Pierson had a history of such behavior that apparently dated back to elementary-school assaults on other students. At Arapahoe High, he came to the attention of various teachers and other adults through classroom tantrums, attention-seeking stunts on the speech team, and a loud threat to kill his debate coach. But an assessment conducted after that incident deemed him a "low risk" —  but only by ignoring key risk factors and failing to gather all the necessary information. Three months after that assessment, Pierson was bragging to other students that he'd purchased a shotgun; the following day, he killed Davis and himself.

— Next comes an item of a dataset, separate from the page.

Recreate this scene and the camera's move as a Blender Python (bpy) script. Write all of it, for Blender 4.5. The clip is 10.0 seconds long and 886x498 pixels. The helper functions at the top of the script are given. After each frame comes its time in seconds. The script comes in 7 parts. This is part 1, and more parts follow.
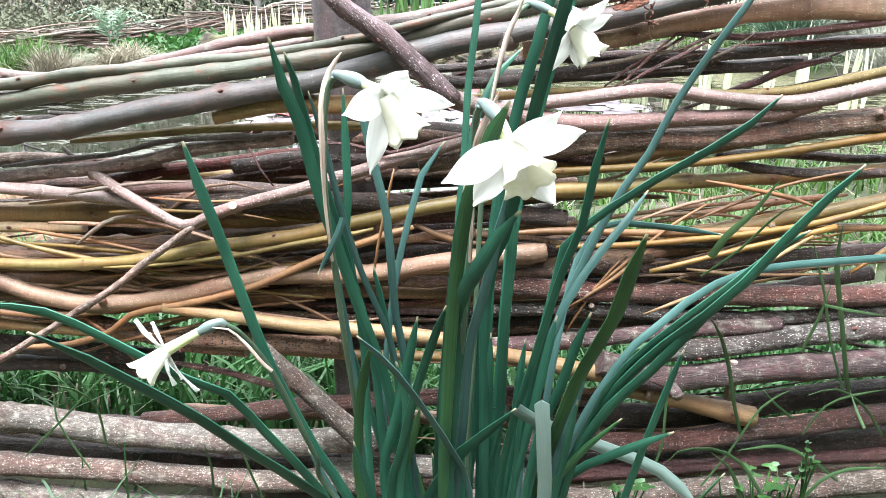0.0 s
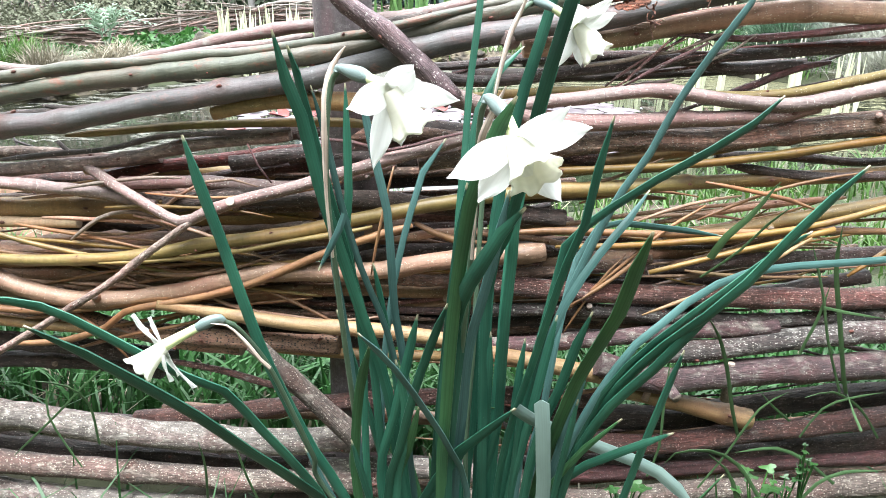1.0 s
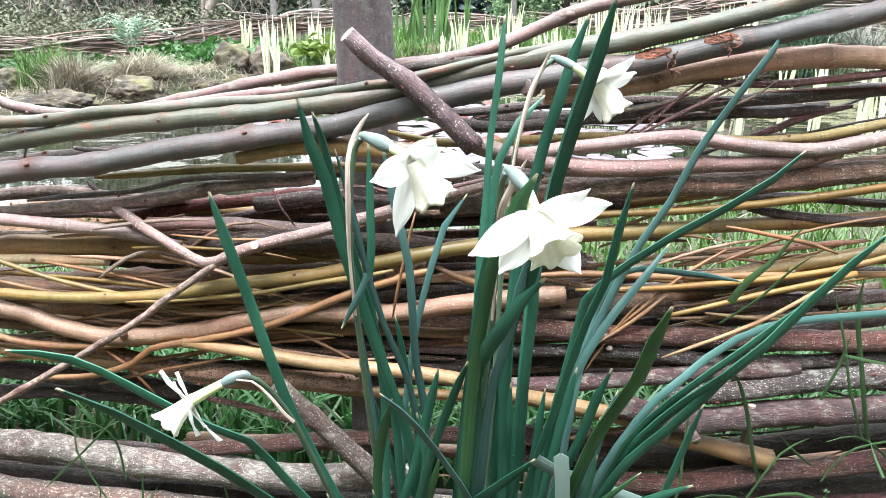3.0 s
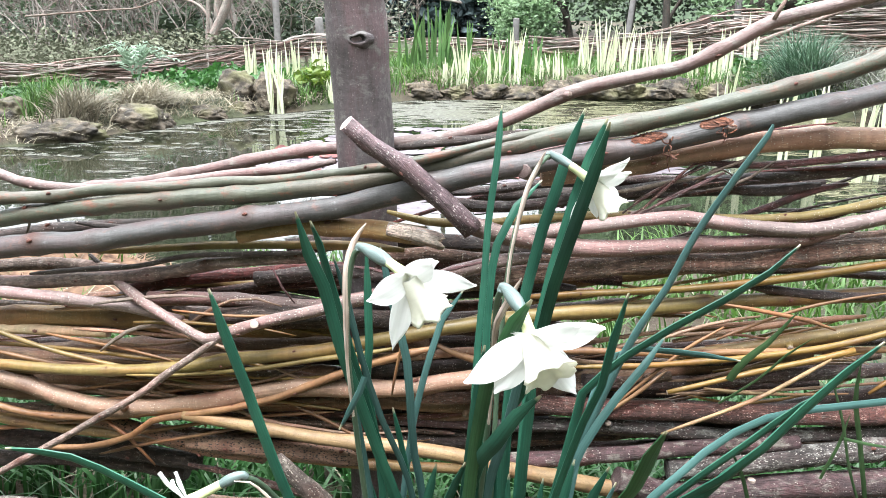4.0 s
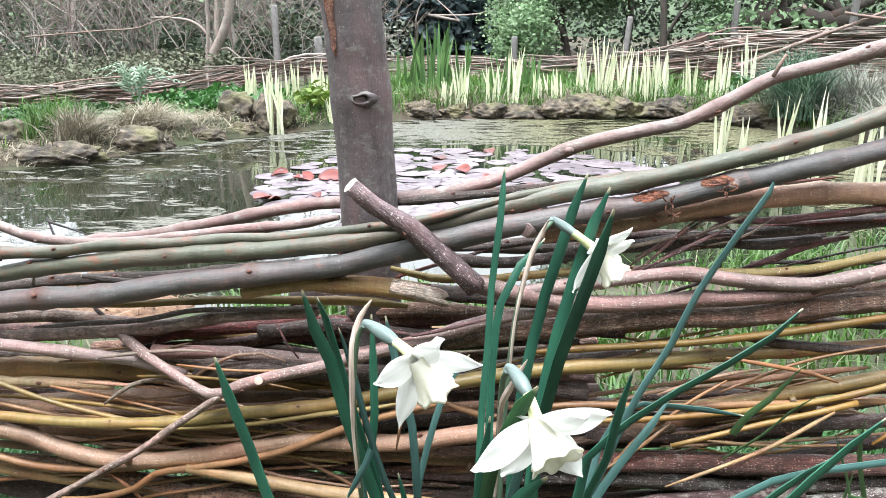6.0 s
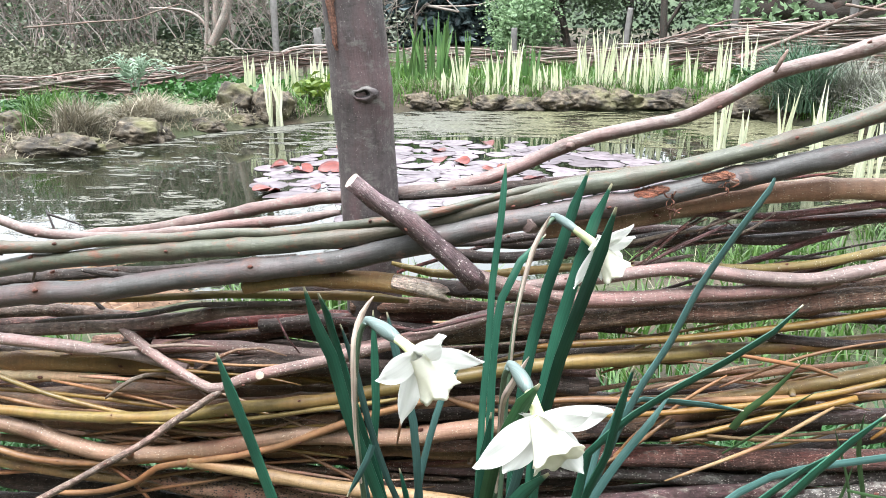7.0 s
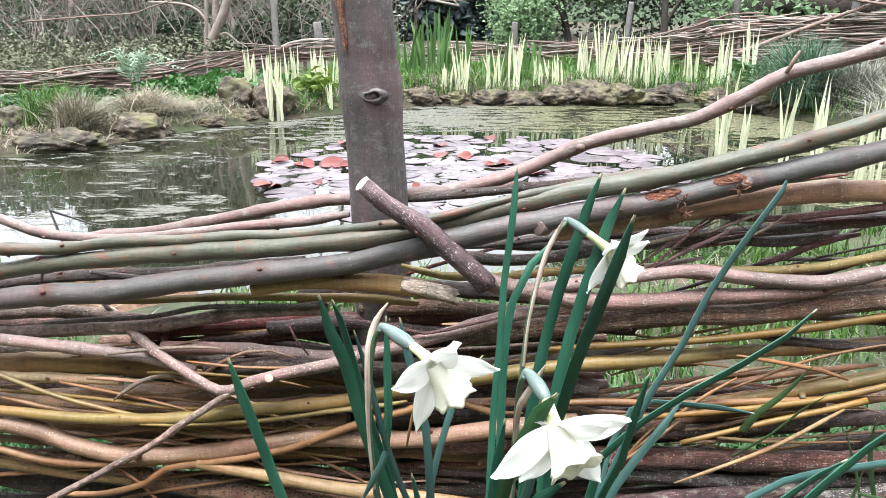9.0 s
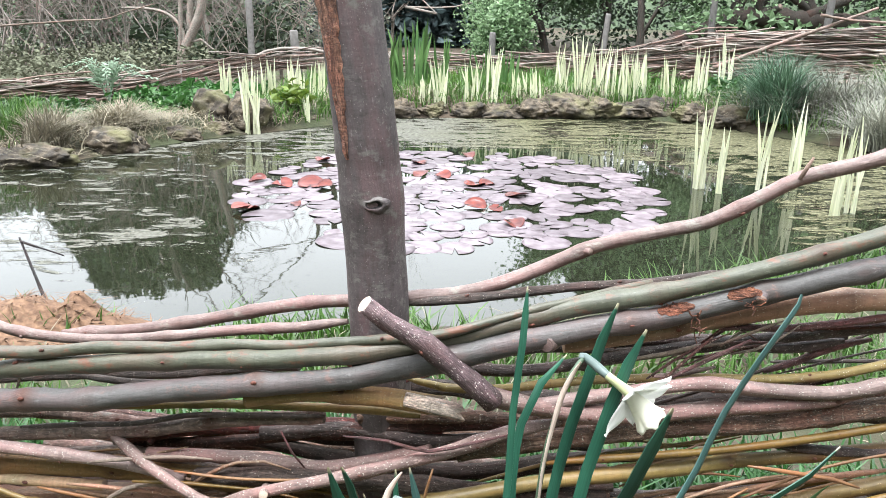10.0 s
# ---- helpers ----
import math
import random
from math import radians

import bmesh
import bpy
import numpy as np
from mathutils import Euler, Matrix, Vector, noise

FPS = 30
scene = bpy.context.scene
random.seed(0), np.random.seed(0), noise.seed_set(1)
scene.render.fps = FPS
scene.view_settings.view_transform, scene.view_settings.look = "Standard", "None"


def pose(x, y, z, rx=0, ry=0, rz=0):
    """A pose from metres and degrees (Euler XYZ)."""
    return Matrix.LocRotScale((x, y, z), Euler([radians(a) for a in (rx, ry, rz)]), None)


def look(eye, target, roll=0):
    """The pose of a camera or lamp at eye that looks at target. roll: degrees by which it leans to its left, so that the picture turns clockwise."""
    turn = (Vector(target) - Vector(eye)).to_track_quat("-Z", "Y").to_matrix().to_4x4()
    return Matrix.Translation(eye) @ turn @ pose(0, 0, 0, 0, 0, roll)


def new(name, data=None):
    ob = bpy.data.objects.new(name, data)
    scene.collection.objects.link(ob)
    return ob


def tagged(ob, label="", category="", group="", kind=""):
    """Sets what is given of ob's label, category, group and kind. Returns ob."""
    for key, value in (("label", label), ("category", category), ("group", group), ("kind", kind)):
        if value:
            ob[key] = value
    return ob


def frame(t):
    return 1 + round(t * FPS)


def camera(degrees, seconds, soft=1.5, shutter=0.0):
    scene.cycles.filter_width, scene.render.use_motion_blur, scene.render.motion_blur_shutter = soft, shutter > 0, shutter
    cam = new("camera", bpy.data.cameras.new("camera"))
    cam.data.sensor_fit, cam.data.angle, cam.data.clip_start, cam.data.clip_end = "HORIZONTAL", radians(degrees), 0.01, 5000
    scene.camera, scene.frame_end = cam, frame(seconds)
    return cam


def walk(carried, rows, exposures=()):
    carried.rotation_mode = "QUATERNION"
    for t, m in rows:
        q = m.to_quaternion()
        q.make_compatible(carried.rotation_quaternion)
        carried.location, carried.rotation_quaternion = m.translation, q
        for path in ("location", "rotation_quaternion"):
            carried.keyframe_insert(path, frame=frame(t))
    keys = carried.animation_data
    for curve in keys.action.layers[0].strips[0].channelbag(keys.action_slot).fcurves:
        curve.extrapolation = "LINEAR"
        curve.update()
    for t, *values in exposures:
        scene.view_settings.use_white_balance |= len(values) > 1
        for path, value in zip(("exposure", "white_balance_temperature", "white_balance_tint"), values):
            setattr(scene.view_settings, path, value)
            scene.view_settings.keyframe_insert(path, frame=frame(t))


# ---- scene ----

In an introduction to the report, parents Michael and Desiree Davis write: "The current state of our society demands that it’s time to change our thinking about the role schools should play in the lives of students in crisis. Schools are the first place in most children’s lives where they learn to socialize and it should be one of the first places where children learn to practice respect for themselves as well as others. In many, if not most cases, helping troubled youths with unmet emotional needs costs nothing more than some time given by a caring administrator or teacher to lend a helping hand, share words of hope and encouragement, and open the door to other available resources. The goal of this report and the entire arbitration process was to encourage this change in thinking about our public schools – to challenge parents, administrators, teachers and legislators to embrace a caring, tolerant and compassionate culture that empowers our schools to intervene and help kids in crisis."